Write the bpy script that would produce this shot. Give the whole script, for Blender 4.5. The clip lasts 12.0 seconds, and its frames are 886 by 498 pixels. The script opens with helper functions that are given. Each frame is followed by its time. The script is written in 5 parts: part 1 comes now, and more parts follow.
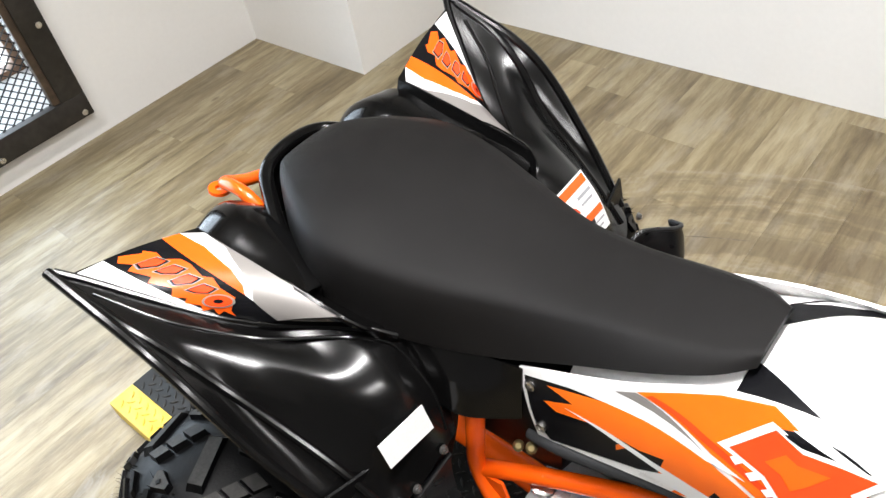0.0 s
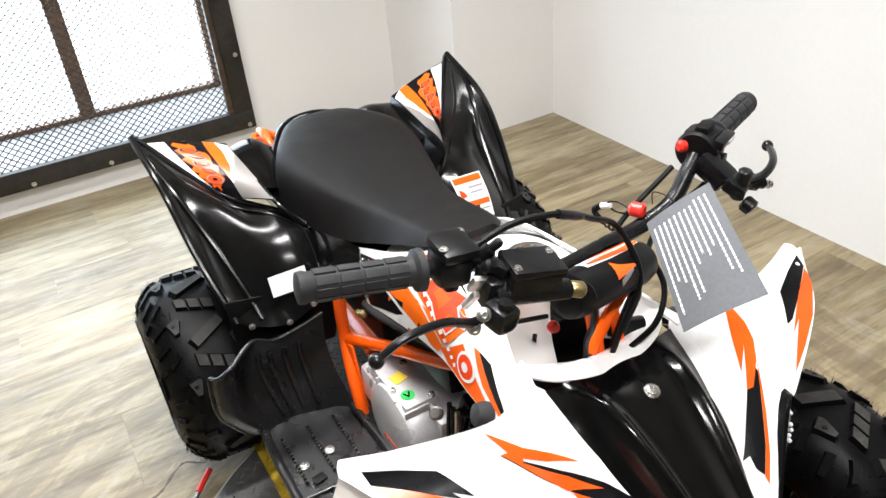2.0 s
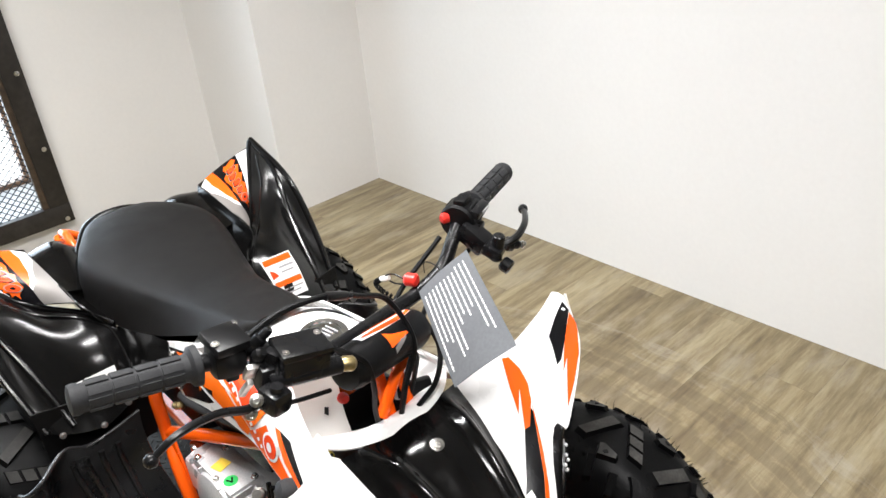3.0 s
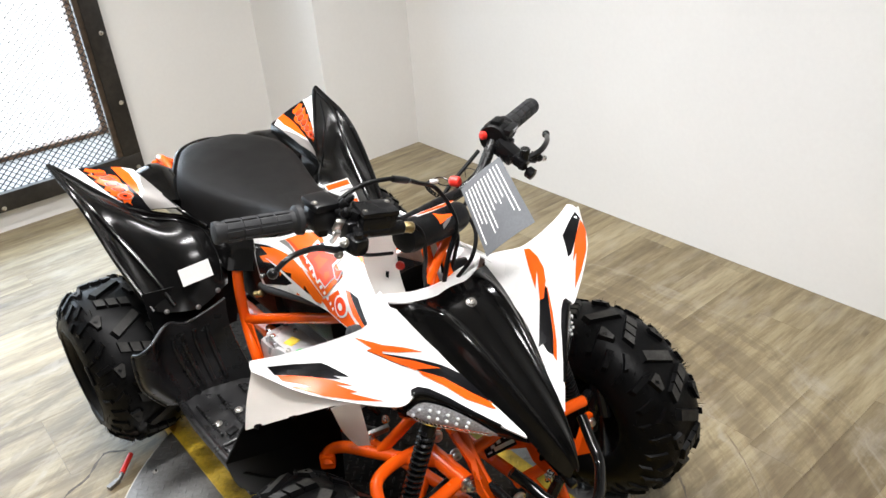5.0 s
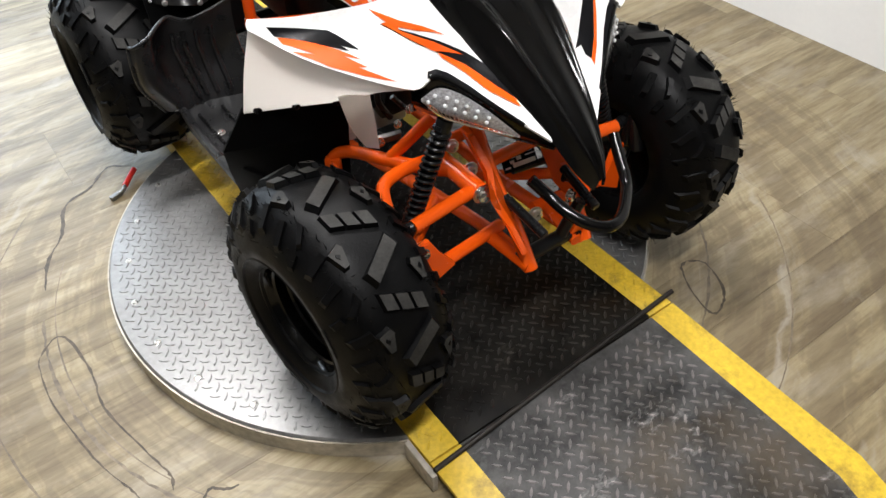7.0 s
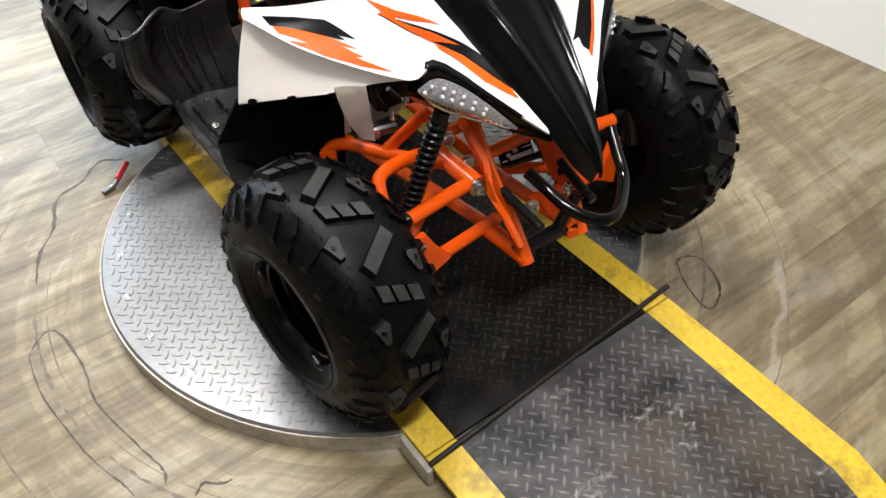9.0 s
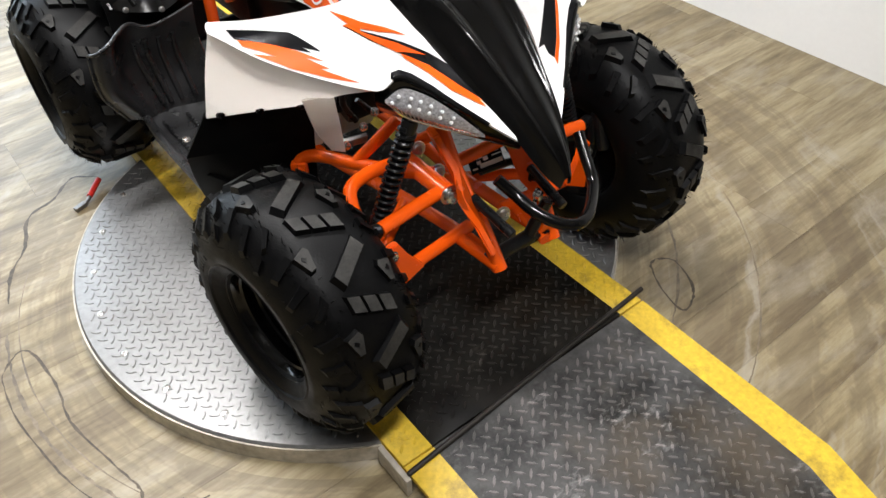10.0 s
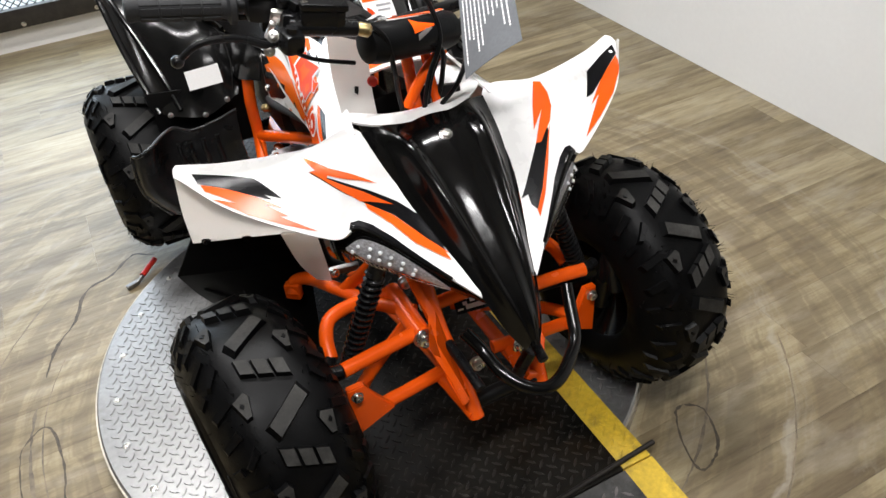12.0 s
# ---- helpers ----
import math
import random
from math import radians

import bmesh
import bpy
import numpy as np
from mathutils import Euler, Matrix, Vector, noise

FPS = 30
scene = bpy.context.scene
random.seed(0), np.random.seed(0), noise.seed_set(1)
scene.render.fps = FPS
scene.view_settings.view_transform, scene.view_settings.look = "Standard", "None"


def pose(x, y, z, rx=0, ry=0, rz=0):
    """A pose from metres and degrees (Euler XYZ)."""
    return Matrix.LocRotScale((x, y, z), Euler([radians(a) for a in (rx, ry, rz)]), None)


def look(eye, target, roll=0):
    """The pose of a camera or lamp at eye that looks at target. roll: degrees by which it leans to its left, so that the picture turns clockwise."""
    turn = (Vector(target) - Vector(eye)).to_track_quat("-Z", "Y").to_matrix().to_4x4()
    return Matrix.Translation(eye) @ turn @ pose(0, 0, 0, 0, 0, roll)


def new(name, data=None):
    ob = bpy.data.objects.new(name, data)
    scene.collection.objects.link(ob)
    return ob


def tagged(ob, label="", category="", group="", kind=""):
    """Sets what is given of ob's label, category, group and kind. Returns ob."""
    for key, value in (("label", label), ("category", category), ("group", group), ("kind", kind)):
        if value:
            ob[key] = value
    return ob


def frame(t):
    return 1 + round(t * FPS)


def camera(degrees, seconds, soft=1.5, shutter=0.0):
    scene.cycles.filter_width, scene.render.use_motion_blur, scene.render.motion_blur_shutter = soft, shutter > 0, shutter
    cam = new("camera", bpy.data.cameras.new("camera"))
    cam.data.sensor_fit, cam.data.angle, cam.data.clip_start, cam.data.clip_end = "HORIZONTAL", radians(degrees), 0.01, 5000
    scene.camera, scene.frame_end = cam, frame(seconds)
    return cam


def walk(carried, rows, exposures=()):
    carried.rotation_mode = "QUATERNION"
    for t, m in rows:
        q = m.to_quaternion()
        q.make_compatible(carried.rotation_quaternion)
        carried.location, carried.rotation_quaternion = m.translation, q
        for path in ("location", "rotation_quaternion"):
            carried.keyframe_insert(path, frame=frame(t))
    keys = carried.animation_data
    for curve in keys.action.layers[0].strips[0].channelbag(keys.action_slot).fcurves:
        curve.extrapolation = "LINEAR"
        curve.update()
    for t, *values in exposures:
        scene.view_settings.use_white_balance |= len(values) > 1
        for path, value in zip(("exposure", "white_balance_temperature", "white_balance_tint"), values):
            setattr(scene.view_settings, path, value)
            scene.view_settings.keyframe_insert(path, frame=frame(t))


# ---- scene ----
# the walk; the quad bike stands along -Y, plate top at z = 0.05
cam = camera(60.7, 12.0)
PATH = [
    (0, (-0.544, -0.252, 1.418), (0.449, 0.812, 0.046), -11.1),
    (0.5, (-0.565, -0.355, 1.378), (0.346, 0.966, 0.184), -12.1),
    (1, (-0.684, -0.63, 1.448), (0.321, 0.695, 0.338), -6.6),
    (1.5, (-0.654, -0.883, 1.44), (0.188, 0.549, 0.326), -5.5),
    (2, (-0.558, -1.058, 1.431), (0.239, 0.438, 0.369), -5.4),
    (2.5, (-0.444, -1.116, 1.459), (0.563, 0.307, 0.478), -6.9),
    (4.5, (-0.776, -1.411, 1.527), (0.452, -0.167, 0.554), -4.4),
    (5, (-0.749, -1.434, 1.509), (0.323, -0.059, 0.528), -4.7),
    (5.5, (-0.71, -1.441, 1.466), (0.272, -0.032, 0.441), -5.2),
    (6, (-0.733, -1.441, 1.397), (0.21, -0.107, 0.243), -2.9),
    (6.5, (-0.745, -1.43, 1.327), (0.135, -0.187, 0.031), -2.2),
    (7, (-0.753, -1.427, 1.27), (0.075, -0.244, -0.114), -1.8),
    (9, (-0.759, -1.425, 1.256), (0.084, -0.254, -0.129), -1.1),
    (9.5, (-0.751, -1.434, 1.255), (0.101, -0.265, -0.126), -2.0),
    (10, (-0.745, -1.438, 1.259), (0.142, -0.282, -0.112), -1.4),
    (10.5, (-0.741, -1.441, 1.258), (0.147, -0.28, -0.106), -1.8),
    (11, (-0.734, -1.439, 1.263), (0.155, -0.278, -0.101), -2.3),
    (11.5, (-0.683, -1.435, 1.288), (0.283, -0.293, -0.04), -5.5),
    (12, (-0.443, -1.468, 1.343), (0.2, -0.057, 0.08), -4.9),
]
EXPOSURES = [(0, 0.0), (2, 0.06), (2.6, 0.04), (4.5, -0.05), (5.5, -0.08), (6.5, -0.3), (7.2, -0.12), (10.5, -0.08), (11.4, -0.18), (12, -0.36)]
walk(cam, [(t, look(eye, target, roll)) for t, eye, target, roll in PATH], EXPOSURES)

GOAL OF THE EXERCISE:
Copy the whole of the material above exactly, but not its images.

FULL OUTPUT:
Write the bpy script that would produce this shot. Give the whole script, for Blender 4.5. The clip lasts 12.0 seconds, and its frames are 886 by 498 pixels. The script opens with helper functions that are given. Each frame is followed by its time. The script is written in 5 parts: part 1 comes now, and more parts follow.
0.0 s
2.0 s
3.0 s
5.0 s
7.0 s
9.0 s
10.0 s
12.0 s
# ---- helpers ----
import math
import random
from math import radians

import bmesh
import bpy
import numpy as np
from mathutils import Euler, Matrix, Vector, noise

FPS = 30
scene = bpy.context.scene
random.seed(0), np.random.seed(0), noise.seed_set(1)
scene.render.fps = FPS
scene.view_settings.view_transform, scene.view_settings.look = "Standard", "None"


def pose(x, y, z, rx=0, ry=0, rz=0):
    """A pose from metres and degrees (Euler XYZ)."""
    return Matrix.LocRotScale((x, y, z), Euler([radians(a) for a in (rx, ry, rz)]), None)


def look(eye, target, roll=0):
    """The pose of a camera or lamp at eye that looks at target. roll: degrees by which it leans to its left, so that the picture turns clockwise."""
    turn = (Vector(target) - Vector(eye)).to_track_quat("-Z", "Y").to_matrix().to_4x4()
    return Matrix.Translation(eye) @ turn @ pose(0, 0, 0, 0, 0, roll)


def new(name, data=None):
    ob = bpy.data.objects.new(name, data)
    scene.collection.objects.link(ob)
    return ob


def tagged(ob, label="", category="", group="", kind=""):
    """Sets what is given of ob's label, category, group and kind. Returns ob."""
    for key, value in (("label", label), ("category", category), ("group", group), ("kind", kind)):
        if value:
            ob[key] = value
    return ob


def frame(t):
    return 1 + round(t * FPS)


def camera(degrees, seconds, soft=1.5, shutter=0.0):
    scene.cycles.filter_width, scene.render.use_motion_blur, scene.render.motion_blur_shutter = soft, shutter > 0, shutter
    cam = new("camera", bpy.data.cameras.new("camera"))
    cam.data.sensor_fit, cam.data.angle, cam.data.clip_start, cam.data.clip_end = "HORIZONTAL", radians(degrees), 0.01, 5000
    scene.camera, scene.frame_end = cam, frame(seconds)
    return cam


def walk(carried, rows, exposures=()):
    carried.rotation_mode = "QUATERNION"
    for t, m in rows:
        q = m.to_quaternion()
        q.make_compatible(carried.rotation_quaternion)
        carried.location, carried.rotation_quaternion = m.translation, q
        for path in ("location", "rotation_quaternion"):
            carried.keyframe_insert(path, frame=frame(t))
    keys = carried.animation_data
    for curve in keys.action.layers[0].strips[0].channelbag(keys.action_slot).fcurves:
        curve.extrapolation = "LINEAR"
        curve.update()
    for t, *values in exposures:
        scene.view_settings.use_white_balance |= len(values) > 1
        for path, value in zip(("exposure", "white_balance_temperature", "white_balance_tint"), values):
            setattr(scene.view_settings, path, value)
            scene.view_settings.keyframe_insert(path, frame=frame(t))


# ---- scene ----
# the walk; the quad bike stands along -Y, plate top at z = 0.05
cam = camera(60.7, 12.0)
PATH = [
    (0, (-0.544, -0.252, 1.418), (0.449, 0.812, 0.046), -11.1),
    (0.5, (-0.565, -0.355, 1.378), (0.346, 0.966, 0.184), -12.1),
    (1, (-0.684, -0.63, 1.448), (0.321, 0.695, 0.338), -6.6),
    (1.5, (-0.654, -0.883, 1.44), (0.188, 0.549, 0.326), -5.5),
    (2, (-0.558, -1.058, 1.431), (0.239, 0.438, 0.369), -5.4),
    (2.5, (-0.444, -1.116, 1.459), (0.563, 0.307, 0.478), -6.9),
    (4.5, (-0.776, -1.411, 1.527), (0.452, -0.167, 0.554), -4.4),
    (5, (-0.749, -1.434, 1.509), (0.323, -0.059, 0.528), -4.7),
    (5.5, (-0.71, -1.441, 1.466), (0.272, -0.032, 0.441), -5.2),
    (6, (-0.733, -1.441, 1.397), (0.21, -0.107, 0.243), -2.9),
    (6.5, (-0.745, -1.43, 1.327), (0.135, -0.187, 0.031), -2.2),
    (7, (-0.753, -1.427, 1.27), (0.075, -0.244, -0.114), -1.8),
    (9, (-0.759, -1.425, 1.256), (0.084, -0.254, -0.129), -1.1),
    (9.5, (-0.751, -1.434, 1.255), (0.101, -0.265, -0.126), -2.0),
    (10, (-0.745, -1.438, 1.259), (0.142, -0.282, -0.112), -1.4),
    (10.5, (-0.741, -1.441, 1.258), (0.147, -0.28, -0.106), -1.8),
    (11, (-0.734, -1.439, 1.263), (0.155, -0.278, -0.101), -2.3),
    (11.5, (-0.683, -1.435, 1.288), (0.283, -0.293, -0.04), -5.5),
    (12, (-0.443, -1.468, 1.343), (0.2, -0.057, 0.08), -4.9),
]
EXPOSURES = [(0, 0.0), (2, 0.06), (2.6, 0.04), (4.5, -0.05), (5.5, -0.08), (6.5, -0.3), (7.2, -0.12), (10.5, -0.08), (11.4, -0.18), (12, -0.36)]
walk(cam, [(t, look(eye, target, roll)) for t, eye, target, roll in PATH], EXPOSURES)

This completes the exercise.